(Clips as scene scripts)
□ □ □

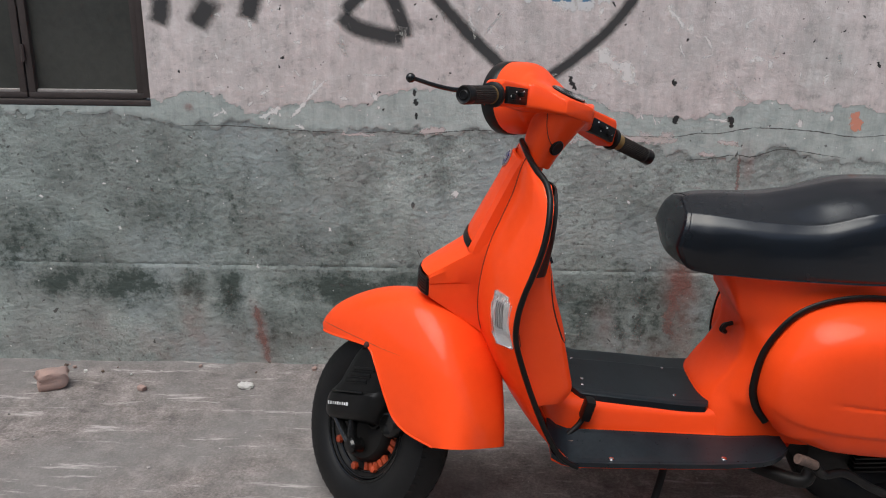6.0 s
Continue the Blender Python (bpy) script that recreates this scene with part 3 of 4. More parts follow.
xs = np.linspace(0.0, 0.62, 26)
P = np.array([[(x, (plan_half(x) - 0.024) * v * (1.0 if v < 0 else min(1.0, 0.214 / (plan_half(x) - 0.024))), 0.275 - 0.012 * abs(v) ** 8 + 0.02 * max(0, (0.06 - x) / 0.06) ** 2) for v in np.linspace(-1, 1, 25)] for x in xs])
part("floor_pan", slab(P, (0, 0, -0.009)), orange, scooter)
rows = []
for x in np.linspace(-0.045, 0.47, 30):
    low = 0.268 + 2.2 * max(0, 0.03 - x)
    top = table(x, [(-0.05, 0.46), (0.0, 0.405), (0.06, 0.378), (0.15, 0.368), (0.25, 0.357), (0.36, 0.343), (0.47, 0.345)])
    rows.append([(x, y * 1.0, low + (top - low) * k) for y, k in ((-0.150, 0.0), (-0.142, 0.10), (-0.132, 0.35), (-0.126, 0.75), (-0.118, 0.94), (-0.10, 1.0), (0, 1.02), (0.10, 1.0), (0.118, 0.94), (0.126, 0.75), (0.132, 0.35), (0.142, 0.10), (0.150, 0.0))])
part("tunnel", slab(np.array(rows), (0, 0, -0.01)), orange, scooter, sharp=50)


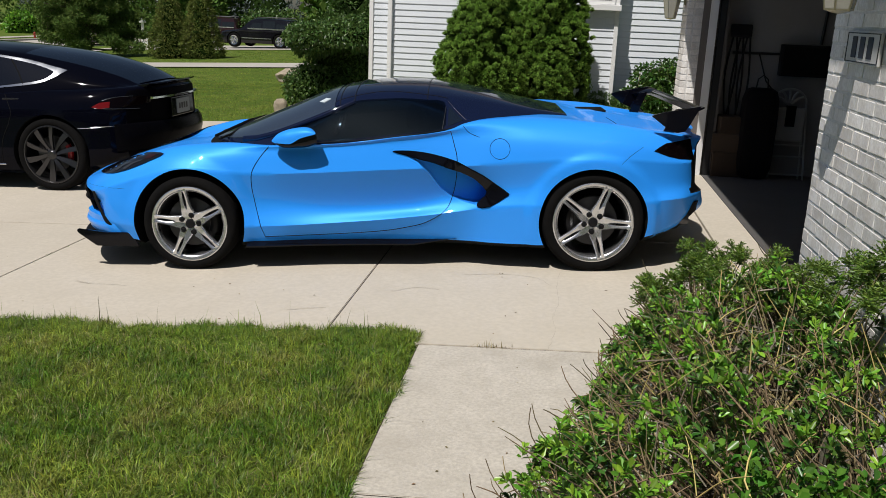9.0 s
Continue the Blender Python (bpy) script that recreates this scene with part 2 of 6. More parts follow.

□ □ □

* _Task to carry out_
Reproduce each line exactly, please, except for any pictures.

* _Result for this task_
6.0 s
Continue the Blender Python (bpy) script that recreates this scene with part 3 of 4. More parts follow.
xs = np.linspace(0.0, 0.62, 26)
P = np.array([[(x, (plan_half(x) - 0.024) * v * (1.0 if v < 0 else min(1.0, 0.214 / (plan_half(x) - 0.024))), 0.275 - 0.012 * abs(v) ** 8 + 0.02 * max(0, (0.06 - x) / 0.06) ** 2) for v in np.linspace(-1, 1, 25)] for x in xs])
part("floor_pan", slab(P, (0, 0, -0.009)), orange, scooter)
rows = []
for x in np.linspace(-0.045, 0.47, 30):
    low = 0.268 + 2.2 * max(0, 0.03 - x)
    top = table(x, [(-0.05, 0.46), (0.0, 0.405), (0.06, 0.378), (0.15, 0.368), (0.25, 0.357), (0.36, 0.343), (0.47, 0.345)])
    rows.append([(x, y * 1.0, low + (top - low) * k) for y, k in ((-0.150, 0.0), (-0.142, 0.10), (-0.132, 0.35), (-0.126, 0.75), (-0.118, 0.94), (-0.10, 1.0), (0, 1.02), (0.10, 1.0), (0.118, 0.94), (0.126, 0.75), (0.132, 0.35), (0.142, 0.10), (0.150, 0.0))])
part("tunnel", slab(np.array(rows), (0, 0, -0.01)), orange, scooter, sharp=50)


9.0 s
Continue the Blender Python (bpy) script that recreates this scene with part 2 of 6. More parts follow.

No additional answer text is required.